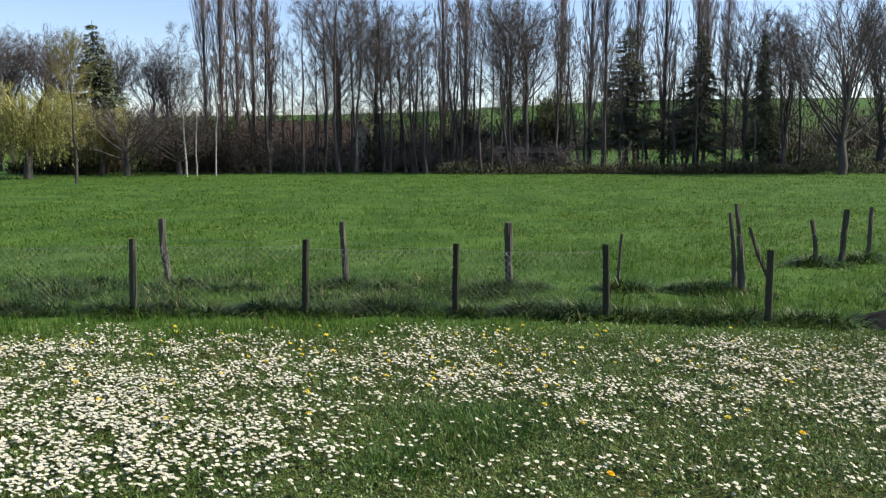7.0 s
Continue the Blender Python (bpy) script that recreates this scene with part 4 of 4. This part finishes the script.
def spruce(tall, radius, label, droop=0.25):
    wood = [(np.array([[0, 0, -0.1], [0, 0, tall * 0.5], [0, 0, tall]]), [0.16, 0.09, 0.015], 6)]
    sprays = []
    z = 0.20 * tall
    while z < tall * 0.985:
        u = z / tall
        reach = 1.25 * radius * (1 - u) ** 0.9 + 0.10
        for k in range(10 if u < 0.75 else 6):
            if rng.random() < 0.12:
                continue
            a, r = rng.random() * TAU, reach * rng.uniform(0.65, 1.15)
            s = np.linspace(0, 1, 5)
            px, py = r * s * math.cos(a), r * s * math.sin(a)
            pz = z - droop * r * s + 0.22 * r * s * s
            pts = np.stack([px, py, pz], 1)
            wood.append((pts, np.linspace(0.025, 0.008, 5), 3))
            n = max(9, int(r * 24))
            q = rng.random(n) ** 0.7
            cx, cy = r * q * math.cos(a), r * q * math.sin(a)
            cz = z - droop * r * q + 0.22 * r * q * q
            sprays.append(blades(cx, cy, cz, rng.uniform(0.3, 0.7, n) * (0.5 + 0.4 * (1 - u)), rng.uniform(0.08, 0.17, n), a + rng.normal(0, 0.9, n), rng.uniform(1.35, 2.0, n), rng.uniform(0.1, 0.6, n), "leaf"))
        z += 0.034 * tall * (1 - 0.45 * u)
    base = new("spruce_tree", None)
    put("trunk", mesh_from("trunk", *tubes(wood[:1]), [BARK], flat=False), base)
    put("branchwork", mesh_from("branchwork", *tubes(wood[1:]), [BARK]), base)
    put("crown", mesh_from("crown", *join(sprays), [NEEDLE]), base)
    return tagged(base, label, "tree")


first_at(spruce(9.5, 2.7, "dark green spruce with drooping boughs among bare trees"), -21.5, 52.9, 1.0, 0.4)
first_at(spruce(9.7, 2.5, "dark ragged spruce in front of tall poplars"), 12.6, 55.8, 1.0, 1.4)
first_at(spruce(9.3, 2.3, "dark spruce half hidden by bare trees", 0.5), 17.1, 55, 1.0, 2.2)
first_at(spruce(9.0, 1.15, "narrow dark spruce with hanging twigs", 0.9), 20.7, 53.4, 1.0, 0.9)


def willow(tall, radius, label, strands):
    """A weeping willow: short trunk, arching limbs, curtains of leafy twigs."""
    wood, hang, leaves = [], [], []
    wood.append((np.array([[0, 0, -0.1], [0.08, 0, tall * 0.2], [0.02, 0.05, tall * 0.36]]), [0.27, 0.22, 0.18], 8))
    ends = []
    for k in range(16):
        a, r = k * 2.4, radius * rng.uniform(0.35, 0.95)
        s = np.linspace(0, 1, 7)
        z = tall * (0.34 + 0.66 * np.sin(s * rng.uniform(1.5, 1.9)) * rng.uniform(0.72, 1.0))
        pts = np.stack([r * s * math.cos(a), r * s * math.sin(a), z], 1)
        wood.append((pts, np.linspace(0.13, 0.025, 7), 5))
        ends.append(pts)
    for k in range(strands):
        pts = ends[int(rng.integers(0, len(ends)))]
        i = int(rng.integers(2, 7))
        p = pts[i] + rng.normal(0, 0.38, 3) * np.array([1, 1, 0.5])
        drop = min(p[2] - rng.uniform(0.6, 2.2), tall * rng.uniform(0.3, 0.85))
        if drop < 0.3:
            continue
        out = unit(np.array([p[0], p[1], 0])) * rng.uniform(0, 0.35)
        line = np.array([p, p + out + np.array([0, 0, 0.05 - drop * 0.3]), p + out * 1.2 - np.array([0, 0, drop])])
        hang.append((line, [0.006, 0.005, 0.004], 3))
        n = max(5, int(drop * 10))
        u = rng.random(n)
        q = np.where((u < 0.5)[:, None], line[0] + (line[1] - line[0]) * (2 * u)[:, None], line[1] + (line[2] - line[1]) * (2 * u - 1)[:, None])
        leaves.append(blades(q[:, 0], q[:, 1], q[:, 2], rng.uniform(0.10, 0.20, n), rng.uniform(0.035, 0.06, n), rng.random(n) * TAU, rng.uniform(1.6, 2.9, n), np.zeros(n), "spike"))
    base = new("willow_tree", None)
    put("trunk", mesh_from("trunk", *tubes(wood[:1]), [BARK], flat=False), base)
    put("branchwork", mesh_from("branchwork", *tubes(wood[1:] + hang), [BUD]), base)
    put("crown", mesh_from("crown", *join(leaves), [WILLOW_LEAF]), base)
    return tagged(base, label, "tree")


big_willow = willow(5.4, 3.4, "weeping willow in fresh yellow-green leaf", 680)
first_at(big_willow, -21.5, 43.7, 0.86, 0.0, 1.12)
plant(big_willow, -26.2, 45.5, 1.22, 2.0, 0.9, "taller weeping willow in yellow-green leaf")
plant(big_willow, -20.3, 50.5, 0.9, 4.0, 0.8, "small weeping willow behind a larger one")

# ---- undergrowth ----


def shrub(label, twig, tall, stems):
    lines, twigs = [], ([], [])
    for s in range(stems):
        a, r = rng.random() * TAU, 0.7 * math.sqrt(rng.random())
        start = np.array([r * math.cos(a), r * math.sin(a), -0.05])
        branch(lines, twigs, start, np.array([0.5 * math.cos(a), 0.5 * math.sin(a), 1.0]), tall * rng.uniform(0.6, 1), 0.017, 0, SHRUB)
    me = mesh_from("shrub", *join([tubes(lines), *twig_mesh(twigs)]), [twig])
    return tagged(put("shrub", me), label, "shrub", "shrubs along the wood")


def shrub_row(protos, n, x0, x1, y0, y1, low, high):
    places = []
    for i in range(n):
        x = x0 + (x1 - x0) * (i + rng.random()) / n
        places.append((x, float(rng.uniform(y0, y1)), float(rng.uniform(low, high))))
    row_of(protos, places, 2.6, (1.0, 1.5))


brown = [shrub("brown leafless shrub at the edge of the wood", BROWN_TWIG, 2.6, 8) for _ in range(2)]
dark = [shrub("dark leafless shrub at the edge of the wood", TWIG, 2.6, 8) for _ in range(2)]
shrub_row(brown, 26, -26, -10.5, 51, 60, 2.8, 5.6)
shrub_row(dark, 28, -11.5, 9, 51, 58, 1.2, 3.2)
for i in range(13):
    plant(dark[i % 2], 8 + 25 * (i + rng.random()) / 13, float(rng.uniform(50.5, 57)), float(rng.uniform(0.35, 0.95)), rng.random() * TAU, 1.5)


def brush(name, n, x0, x1, y0, y1, tall, mats, label, share, low=0.0, fine=1.0, size=1.0):
    """A thick belt of low stems and leaves."""
    x, y = rng.uniform(x0, x1, n), rng.uniform(y0, y1, n)
    keep = rng.random(n) < 0.25 + 1.2 * smooth(lattice(x * 0.33, y * 0.33, 43), 0.2, 0.7)
    x, y = x[keep], y[keep]
    n = len(x)
    top = tall * (0.3 + 0.7 * lattice(x * 0.5, y * 0.5, 41))
    z = height(x, y) + low + (top - low) * rng.random(n) ** 1.3
    v, t = blades(x, y, z, size * rng.uniform(0.2, 0.6, n) / fine**0.3, rng.uniform(0.05, 0.16, n) * fine, rng.random(n) * TAU, rng.uniform(0.3, 2.3, n), rng.normal(0, 0.5, n), "leaf")
    index = np.repeat((rng.random(n) < share).astype(int), 2)
    tagged(put(name, mesh_from(name, v, t, mats, index)), label, "undergrowth", kind="stuff")


brush("undergrowth", 30000, -25, 8.5, 56, 61, 2.6, [BUSH_LEAF, BROWN_TWIG], "dense dark undergrowth below the trees", 0.4)
brush("wood_thicket", 30000, 8, 36, 57, 66, 6.0, [TWIG, BUSH_LEAF], "thin dark thicket under the trees by the meadow", 0.3, 1.3, 0.45)
brush("twig_haze", 15000, -17, 8, 59.5, 62.0, 5.6, [BROWN_TWIG, TWIG], "thin brown saplings and twigs before the low house", 0.5, 0.4, 0.28, 1.5)
brush("bramble_bank", 40000, 0, 36, 49.8, 53.2, 0.95, [BROWN_TWIG, BUSH_LEAF], "low dark brambles and cut branches along the wood", 0.6, 0.0, 0.5, 0.5)
brush("wood_brush", 26000, -2, 8.5, 56.6, 59, 3.6, [TWIG, BUSH_LEAF], "dark twiggy brush behind the low shed", 0.45, 0.0, 0.8)
brush("corner_brush", 14000, 22, 35, 54, 58, 3.4, [TWIG, BUSH_LEAF], "dark brush under the big fanning trees", 0.4, 0.0, 0.7)
brush("hedge_line", 50000, 0, 65, 98, 102, 4.6, [BUSH_LEAF, BROWN_TWIG], "dark hedge crossing the slope behind the trees", 0.3, 0.0, 1.6, 1.3)
brush("hill_wood", 60000, -62, 6, 92, 104, 5.0, [BROWN_TWIG, BUSH_LEAF], "bare brown wood on the slope behind the house", 0.3, 0.0, 1.5, 1.0)
brush("shed_hedge", 2600, -26.5, -21, 51, 52.5, 1.5, [BUSH_LEAF, BROWN_TWIG], "low dark hedge before the white shed", 0.4)
brush("hill_hedge", 9000, -120, 160, 225, 233, 2.6, [BUSH_LEAF, BROWN_TWIG], "far hedge along the hillside", 0.3)
brush("yellow_bush", 3200, 6.8, 8.5, 56.6, 58.2, 5.6, [WILLOW_LEAF, BUD], "yellow-green bush coming into leaf among the trees", 0.4, 0.8)

# ---- buildings behind the trees ----


def box(bm, x0, x1, y0, y1, z0, z1):
    c = [bm.verts.new(p) for p in ((x0, y0, z0), (x1, y0, z0), (x1, y1, z0), (x0, y1, z0), (x0, y0, z1), (x1, y0, z1), (x1, y1, z1), (x0, y1, z1))]
    for f in ((0, 3, 2, 1), (4, 5, 6, 7), (0, 1, 5, 4), (1, 2, 6, 5), (2, 3, 7, 6), (3, 0, 4, 7)):
        bm.faces.new([c[i] for i in f])


def gabled_house(name, x0, x1, y0, y1, eaves, ridge, wall, roof, label, openings, across=False):
    """Walls with gables, an overhanging tiled roof, recessed windows."""
    house = new(name, None)
    z = float(height((x0 + x1) / 2, y0)) - 0.2
    house.location = ((x0 + x1) / 2, (y0 + y1) / 2, z)
    hx, hy = (x1 - x0) / 2, (y1 - y0) / 2
    bm = bmesh.new()
    box(bm, -hx, hx, -hy, hy, 0, eaves)
    along = hy if across else hx
    side = hx if across else hy
    for s in (-1, 1):
        pts = [(-side, eaves), (side, eaves), (0, ridge)]
        loops = []
        for e in (along * s, (along - 0.25) * s):
            loops.append([bm.verts.new((p[0], e, p[1]) if across else (e, p[0], p[1])) for p in pts])
        bm.faces.new(loops[0])
        bm.faces.new(loops[1][::-1])
        for i in range(3):
            j = (i + 1) % 3
            bm.faces.new((loops[0][i], loops[1][i], loops[1][j], loops[0][j]))
    part("wall", bm, wall, house)
    bm = bmesh.new()
    rise = (ridge - eaves) / side
    profile = [(-side - 0.3, eaves - 0.3 * rise + 0.10), (0, ridge + 0.14), (side + 0.3, eaves - 0.3 * rise + 0.10), (side + 0.3, eaves - 0.3 * rise + 0.02), (0, ridge + 0.03), (-side - 0.3, eaves - 0.3 * rise + 0.02)]
    rings = []
    for e in (-along - 0.3, along + 0.3):
        rings.append([bm.verts.new((a, e, b) if across else (e, a, b)) for a, b in profile])
    for i in range(6):
        j = (i + 1) % 6
        bm.faces.new((rings[0][i], rings[0][j], rings[1][j], rings[1][i]))
    bm.faces.new(rings[0][::-1])
    bm.faces.new(rings[1])
    part("roof", bm, roof, house)
    for wx, wz, ww, wh in openings:
        bm = bmesh.new()
        box(bm, wx - ww / 2 - 0.07, wx + ww / 2 + 0.07, -hy - 0.04, -hy + 0.05, wz - 0.07, wz + wh + 0.07)
        win = part("window", bm, WHITE_WALL, house)
        bm = bmesh.new()
        box(bm, wx - ww / 2, wx + ww / 2, -hy - 0.055, -hy - 0.045, wz, wz + wh)
        part("pane", bm, GLASS_DARK, win)
    return tagged(house, label, "house")


gabled_house("farmhouse", -15.4, -6.2, 63, 68, 1.9, 3.7, WALL, ROOF, "long low house with a brown tiled roof behind trees", [(-3.6, 0.9, 1.0, 1.1), (-0.5, 0.9, 1.0, 1.1), (3.0, 0.9, 1.0, 1.1)])
gabled_house("white_cottage", -5.75, -5.05, 58.6, 62, 2.7, 3.6, WHITE_WALL, ROOF, "narrow white gable end of a cottage behind trees", [], across=True)
gabled_house("white_shed", -24.7, -23.2, 53.2, 57, 1.75, 2.5, WHITE_WALL, WALL, "small white gabled shed behind the willow", [(0.1, 0.7, 0.6, 0.6)], across=True)
gabled_house("dark_shed", 4.1, 8.2, 54, 56.5, 1.45, 1.75, SHED, SHED, "low black tarred wooden shed among the trees", [])


# ---- the daisy drifts run on to both sides ----


def drift_margins():
    """The drifts thin out over a metre or two beyond the dense part of the lawn."""
    n = 60000
    x, y = rng.uniform(-6.5, 6.5, n), rng.uniform(-0.6, 6.7, n)
    out = np.maximum(np.abs(x) - (0.6 * np.maximum(y, 0.75) + 0.35), np.where(y < 0.75, 0.75 - y, -9.0))
    keep = (out > 0) & (np.hypot(x, y) > 0.45) & (rng.random(n) < daisy_crowd(x, y) * np.exp(-np.maximum(out, 0) / 0.7) / (n / 94.9))
    x, y = x[keep], y[keep]
    tilt, turn, spin = head_turn(len(x))
    soil = height(x, y)
    a = np.arange(12) * TAU / 12
    shape = np.concatenate([[[0, 0, 0.1]], np.stack([np.cos(a), np.sin(a), 0.1 * np.sin(3 * a)], 1) * np.where(np.arange(12) % 2, 0.75, 1.0)[:, None]])
    fan = np.array([(0, 1 + i, 1 + (i + 1) % 12) for i in range(12)])
    hub = dome(0.32, 0.16, 6, 1, 0.10)
    heads, discs, stems = [], [], []
    for i in range(len(x)):
        at = np.array([x[i], y[i], soil[i] + 0.045])
        heads.append((turned(shape, 0.012, tilt[i], turn[i], spin[i], at), fan))
        discs.append((turned(hub[0], 0.012, tilt[i], turn[i], spin[i], at), hub[1]))
        stems.append((np.array([[x[i] - 0.001, y[i], soil[i]], [x[i] + 0.001, y[i], soil[i]], at]), [(0, 1, 2)]))
    parts_ = [join(group) for group in (heads, discs, stems)]
    index = np.concatenate([np.full(len(t), k) for k, (_, t) in enumerate(parts_)])
    ob = put("margin_daisies", mesh_from("margin_daisies", *join(parts_), [PETAL_MANY, DISC, STEM], index))
    tagged(ob, "white daisies thinning out beside the dense drifts", "daisies", kind="stuff")


drift_margins()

:: STATED TASK ::
In the listing above, locate the line containing "Continue the Blender" and the line containing "53.4, 1.0, 0.9)", then transcribe both and every line between them verbatim.

:: ANSWER TO THIS PROBLEM ::
Continue the Blender Python (bpy) script that recreates this scene with part 4 of 4. This part finishes the script.
def spruce(tall, radius, label, droop=0.25):
    wood = [(np.array([[0, 0, -0.1], [0, 0, tall * 0.5], [0, 0, tall]]), [0.16, 0.09, 0.015], 6)]
    sprays = []
    z = 0.20 * tall
    while z < tall * 0.985:
        u = z / tall
        reach = 1.25 * radius * (1 - u) ** 0.9 + 0.10
        for k in range(10 if u < 0.75 else 6):
            if rng.random() < 0.12:
                continue
            a, r = rng.random() * TAU, reach * rng.uniform(0.65, 1.15)
            s = np.linspace(0, 1, 5)
            px, py = r * s * math.cos(a), r * s * math.sin(a)
            pz = z - droop * r * s + 0.22 * r * s * s
            pts = np.stack([px, py, pz], 1)
            wood.append((pts, np.linspace(0.025, 0.008, 5), 3))
            n = max(9, int(r * 24))
            q = rng.random(n) ** 0.7
            cx, cy = r * q * math.cos(a), r * q * math.sin(a)
            cz = z - droop * r * q + 0.22 * r * q * q
            sprays.append(blades(cx, cy, cz, rng.uniform(0.3, 0.7, n) * (0.5 + 0.4 * (1 - u)), rng.uniform(0.08, 0.17, n), a + rng.normal(0, 0.9, n), rng.uniform(1.35, 2.0, n), rng.uniform(0.1, 0.6, n), "leaf"))
        z += 0.034 * tall * (1 - 0.45 * u)
    base = new("spruce_tree", None)
    put("trunk", mesh_from("trunk", *tubes(wood[:1]), [BARK], flat=False), base)
    put("branchwork", mesh_from("branchwork", *tubes(wood[1:]), [BARK]), base)
    put("crown", mesh_from("crown", *join(sprays), [NEEDLE]), base)
    return tagged(base, label, "tree")


first_at(spruce(9.5, 2.7, "dark green spruce with drooping boughs among bare trees"), -21.5, 52.9, 1.0, 0.4)
first_at(spruce(9.7, 2.5, "dark ragged spruce in front of tall poplars"), 12.6, 55.8, 1.0, 1.4)
first_at(spruce(9.3, 2.3, "dark spruce half hidden by bare trees", 0.5), 17.1, 55, 1.0, 2.2)
first_at(spruce(9.0, 1.15, "narrow dark spruce with hanging twigs", 0.9), 20.7, 53.4, 1.0, 0.9)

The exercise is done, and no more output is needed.